Full Text search with multiple synonyms in PostgresSQL


I am implementing Full Text Search with PostgreSQL. I am using following type query to search in document column.

FROM schema.table t0
WHERE t0.document @@ websearch_to_tsquery('error')

I am working on to use FTS Dictionaries to search for similar words. I come across C:\Program Files\PostgreSQL\14\share\tsearch_data folder where I have defined word and its synonyms in xsyn_sample.rules file. File content is as mentioned below.

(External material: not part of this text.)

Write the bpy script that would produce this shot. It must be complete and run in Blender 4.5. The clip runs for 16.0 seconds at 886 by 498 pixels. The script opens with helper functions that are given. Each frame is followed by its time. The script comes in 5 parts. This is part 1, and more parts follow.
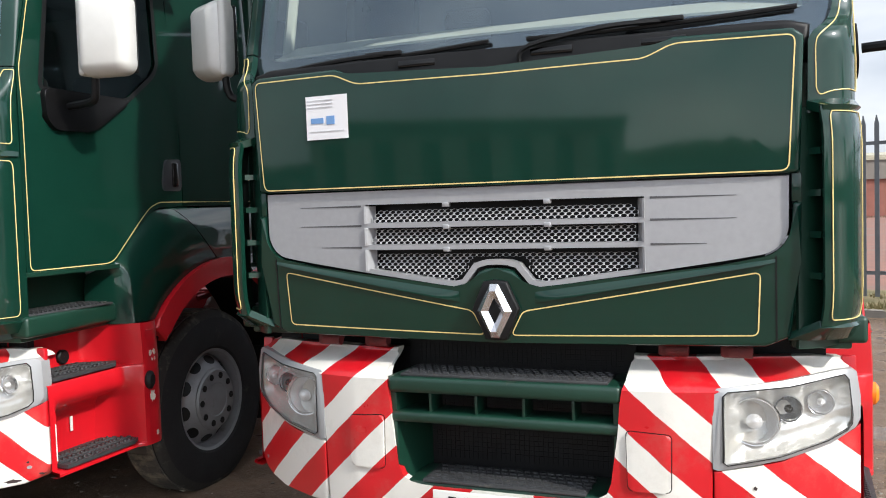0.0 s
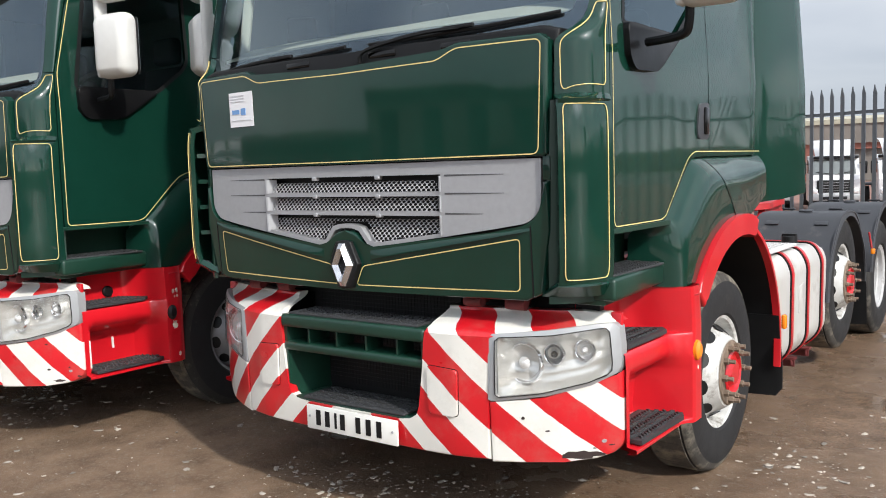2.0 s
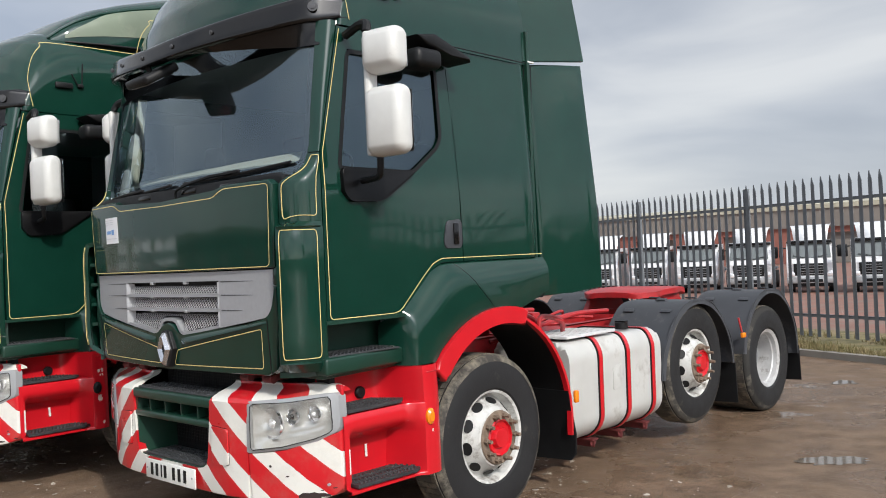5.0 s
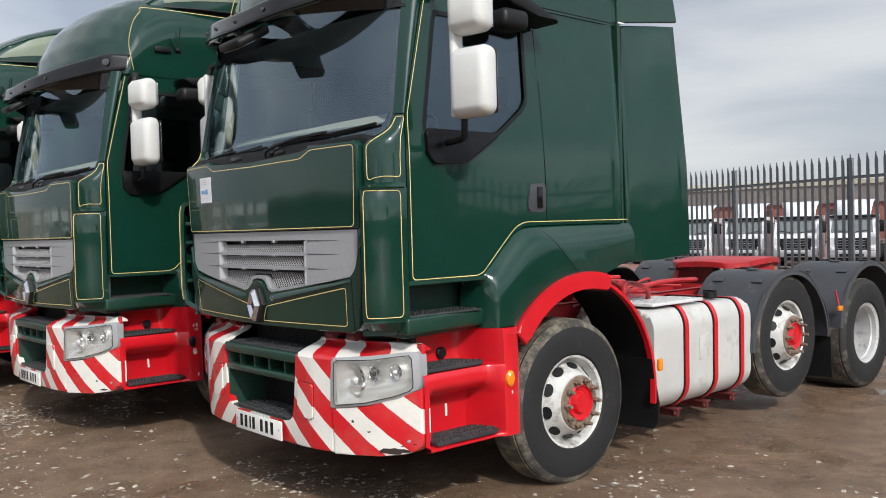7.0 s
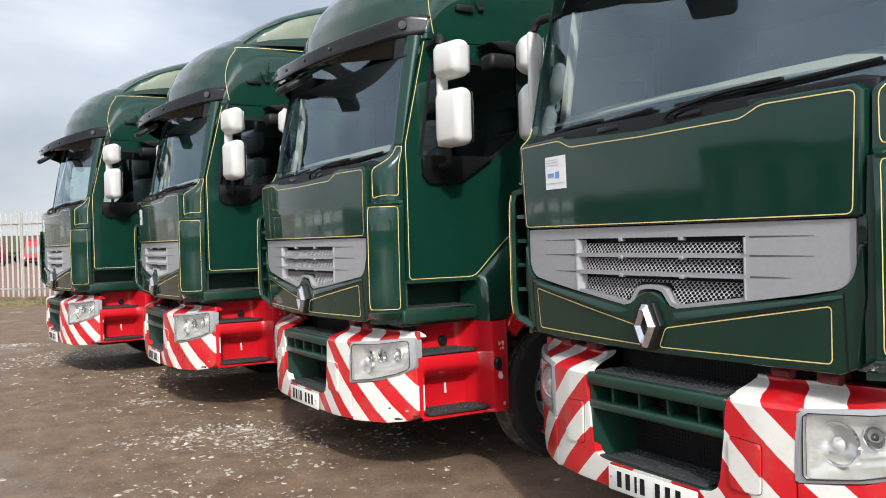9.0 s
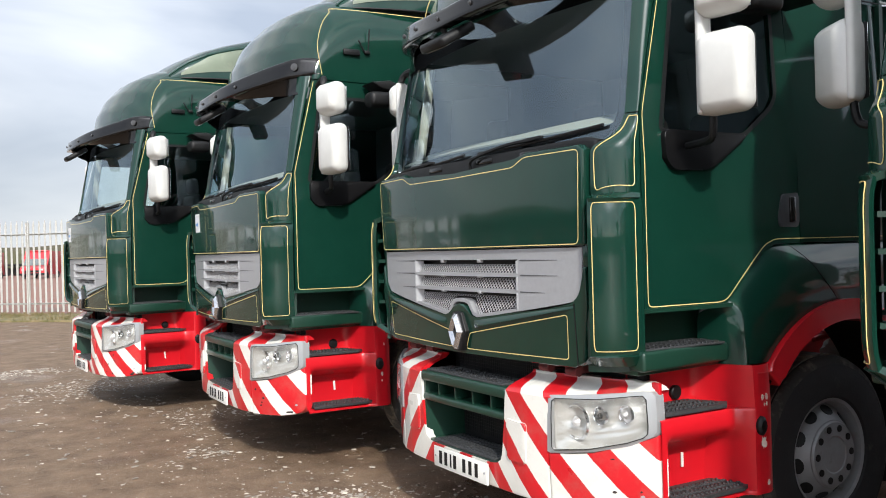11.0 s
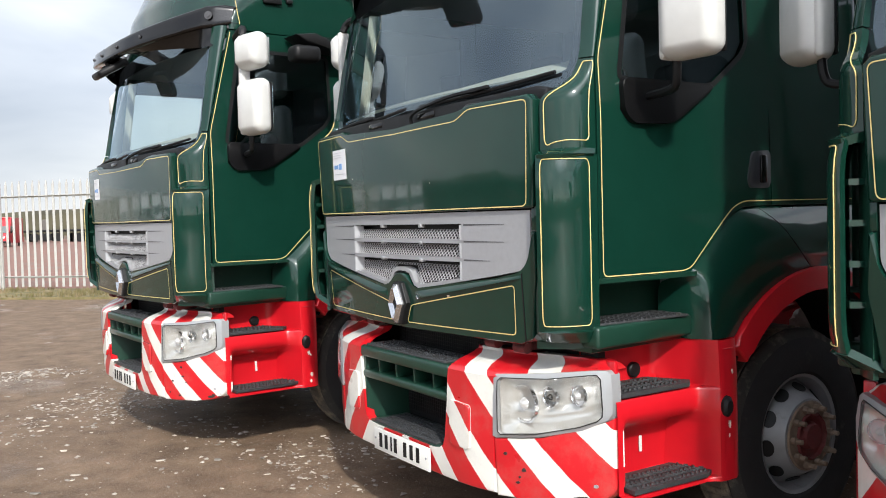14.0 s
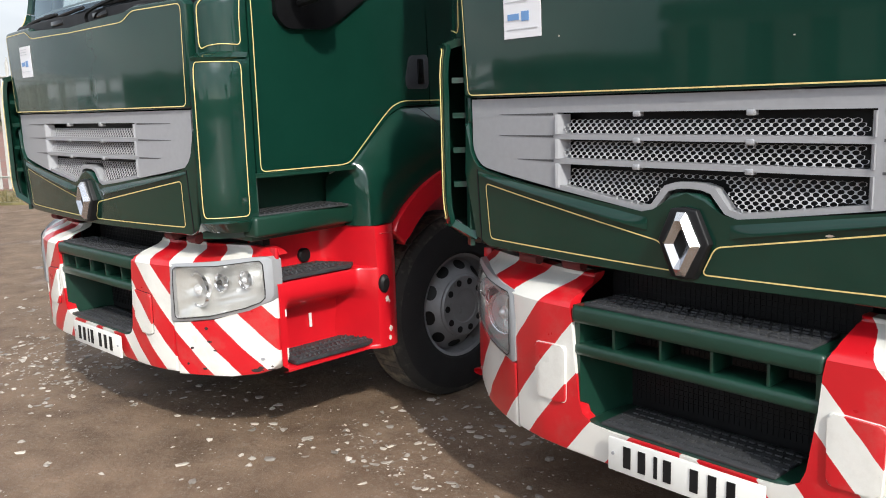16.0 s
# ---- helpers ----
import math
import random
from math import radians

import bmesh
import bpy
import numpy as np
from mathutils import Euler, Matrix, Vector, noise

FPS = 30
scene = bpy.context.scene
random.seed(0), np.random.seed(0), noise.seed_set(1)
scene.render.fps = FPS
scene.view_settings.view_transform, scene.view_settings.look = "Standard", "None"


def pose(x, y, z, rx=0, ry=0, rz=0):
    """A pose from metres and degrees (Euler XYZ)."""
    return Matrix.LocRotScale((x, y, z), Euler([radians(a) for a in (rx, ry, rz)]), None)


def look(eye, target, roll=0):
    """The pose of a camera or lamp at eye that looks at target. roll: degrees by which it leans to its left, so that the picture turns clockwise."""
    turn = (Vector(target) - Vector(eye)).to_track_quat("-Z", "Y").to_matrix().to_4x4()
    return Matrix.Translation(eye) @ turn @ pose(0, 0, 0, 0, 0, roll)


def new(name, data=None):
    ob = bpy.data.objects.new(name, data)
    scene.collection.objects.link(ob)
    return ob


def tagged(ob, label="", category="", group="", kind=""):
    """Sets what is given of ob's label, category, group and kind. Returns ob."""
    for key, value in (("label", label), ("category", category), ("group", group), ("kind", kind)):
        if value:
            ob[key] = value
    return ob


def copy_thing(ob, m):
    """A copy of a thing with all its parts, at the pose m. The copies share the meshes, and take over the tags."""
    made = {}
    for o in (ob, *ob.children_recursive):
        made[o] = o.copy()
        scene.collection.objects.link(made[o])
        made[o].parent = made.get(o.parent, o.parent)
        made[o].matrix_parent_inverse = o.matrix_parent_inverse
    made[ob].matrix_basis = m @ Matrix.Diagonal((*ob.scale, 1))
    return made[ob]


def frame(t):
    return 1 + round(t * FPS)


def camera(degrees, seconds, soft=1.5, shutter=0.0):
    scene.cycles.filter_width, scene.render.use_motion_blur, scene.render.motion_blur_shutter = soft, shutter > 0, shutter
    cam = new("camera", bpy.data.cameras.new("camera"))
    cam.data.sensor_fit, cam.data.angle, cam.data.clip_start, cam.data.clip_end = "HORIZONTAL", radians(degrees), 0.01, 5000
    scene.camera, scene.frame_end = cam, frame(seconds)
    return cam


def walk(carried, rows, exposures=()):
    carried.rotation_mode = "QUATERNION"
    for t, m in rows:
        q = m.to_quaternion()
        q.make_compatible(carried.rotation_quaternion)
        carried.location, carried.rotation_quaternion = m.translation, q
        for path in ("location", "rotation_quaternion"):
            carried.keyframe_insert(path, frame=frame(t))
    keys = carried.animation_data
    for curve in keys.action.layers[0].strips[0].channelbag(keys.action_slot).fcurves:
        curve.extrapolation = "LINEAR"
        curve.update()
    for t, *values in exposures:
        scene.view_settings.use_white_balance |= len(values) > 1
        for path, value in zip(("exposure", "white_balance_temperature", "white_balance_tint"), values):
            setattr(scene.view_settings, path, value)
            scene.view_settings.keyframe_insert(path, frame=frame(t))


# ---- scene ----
cam = camera(54.4, 16.0, 1.0)
PATH = [
    (0, (0.126, 0.201, 1.620), (-0.6107, 2.0573, 1.5228), -1.71),
    (0.5, (0.632, 0.071, 1.689), (-0.2579, 1.8383, 1.3966), -1.82),
    (1, (1.104, 0.184, 1.671), (0.0384, 1.8462, 1.3521), -1.49),
    (1.5, (1.514, 0.132, 1.689), (0.3805, 1.7598, 1.4349), -0.96),
    (2, (1.919, 0.328, 1.655), (0.7186, 1.9177, 1.4728), -1.70),
    (2.5, (2.297, 0.498, 1.657), (1.0424, 2.0404, 1.4446), -0.57),
    (3, (2.674, 0.527, 1.671), (1.3720, 2.0294, 1.4508), -0.34),
    (3.5, (3.079, 0.698, 1.666), (1.7335, 2.1649, 1.4712), -1.14),
    (4, (3.471, 0.575, 1.688), (2.1250, 2.0526, 1.6356), -1.44),
    (4.2, (3.629, 0.525, 1.717), (2.2805, 2.0012, 1.7690), -1.74),
    (6.3, (4.193, 0.658, 1.702), (2.7873, 2.0788, 1.6275), -2.75),
    (6.5, (4.193, 0.638, 1.695), (2.7790, 2.0498, 1.6196), -2.43),
    (7, (4.075, 0.588, 1.688), (2.5604, 1.8932, 1.6386), -1.59),
    (7.5, (3.684, 0.487, 1.711), (2.0867, 1.6896, 1.6745), -2.06),
    (8, (3.297, 0.541, 1.675), (1.6240, 1.6362, 1.6357), -3.36),
    (8.5, (2.756, 0.551, 1.664), (1.0145, 1.5328, 1.6233), -2.04),
    (8.7, (2.514, 0.524, 1.659), (0.7698, 1.5020, 1.6297), -1.57),
    (10.8, (0.194, 0.350, 1.683), (-1.5464, 1.3358, 1.6746), -1.90),
    (11, (-0.007, 0.309, 1.679), (-1.7462, 1.2963, 1.6817), -1.50),
    (11.5, (-0.609, 0.285, 1.652), (-2.3199, 1.3203, 1.6575), -1.68),
    (12, (-1.208, 0.198, 1.658), (-2.9204, 1.2310, 1.6336), -1.09),
    (12.5, (-1.793, 0.096, 1.693), (-3.4968, 1.1415, 1.6392), -1.49),
    (13, (-2.466, 0.091, 1.686), (-4.1573, 1.1560, 1.6137), -1.36),
    (13.5, (-3.013, 0.089, 1.687), (-4.7038, 1.1554, 1.6313), -0.81),
    (14, (-3.665, 0.144, 1.674), (-5.3614, 1.2007, 1.5987), -1.54),
    (14.5, (-4.322, 0.117, 1.677), (-6.0255, 1.1576, 1.5537), -0.93),
    (15, (-4.946, 0.179, 1.696), (-6.6146, 1.2678, 1.5270), -0.70),
    (15.5, (-5.506, 0.076, 1.714), (-7.0847, 1.2768, 1.4599), -0.60),
    (16, (-6.100, 0.013, 1.678), (-7.5925, 1.3024, 1.3467), -1.57),
]
EXPOSURES = [(0, 0.12), (1.5, -0.02), (2.5, -0.06), (3.5, -0.07), (4.2, -0.22), (6.3, -0.42), (7.5, -0.34), (8.7, -0.15), (10.8, 0.05), (12.5, 0.0), (14.5, 0.10), (15.2, 0.04), (16, 0.0)]
walk(cam, [(t, look(eye, target, roll)) for t, eye, target, roll in PATH], EXPOSURES)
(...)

# Sample rules file for eXtended Synonym (xsyn) dictionary
# format is as follows:
#
# word synonym1 synonym2 ...
#
error fault issue mistake malfunctioning

I want to use this dictionary but don't know how to use it. When I search for 'error', I wants to display result for 'error', 'fault', 'issues', 'mistakes' etc which are having similar meanings. Kindly share if you have ever come across this implementation. Few things I am asking for

  1. Is this xsyn_sample.rules is sufficient for this? If not then what other techniques can be used for this type of search?
  2. How to configure postgreSQL 14 in my local system to use this dictionary instead of 'simple' or 'english'. I know how to use both of these dictionary with select plainto_tsquery('english','errors'); and select plainto_tsquery('simple','errors'); queries. Similarly I want to use my custom dictionary.
  3. Is there any better source for dictionaries use in postgres in compare to https://www.postgresql.org/docs/current/textsearch-dictionaries.html ?

Solution

  • Don't edit the example rules file, create your own file mysyn.rules and add the synonyms there. Then create a dictionary that uses the file:

    CREATE TEXT SEARCH DICTIONARY mysyn (TEMPLATE = xsyn_template, RULES = mysyn);
    

    Then copy the English text search configuration and add your dictionary:

    CREATE TEXT SEARCH CONFIGURATION myconf (COPY = english);
    ALTER TEXT SEARCH CONFIGURATION myconf
       ALTER MAPPING FOR word, asciiword WITH mysyn, english_stem;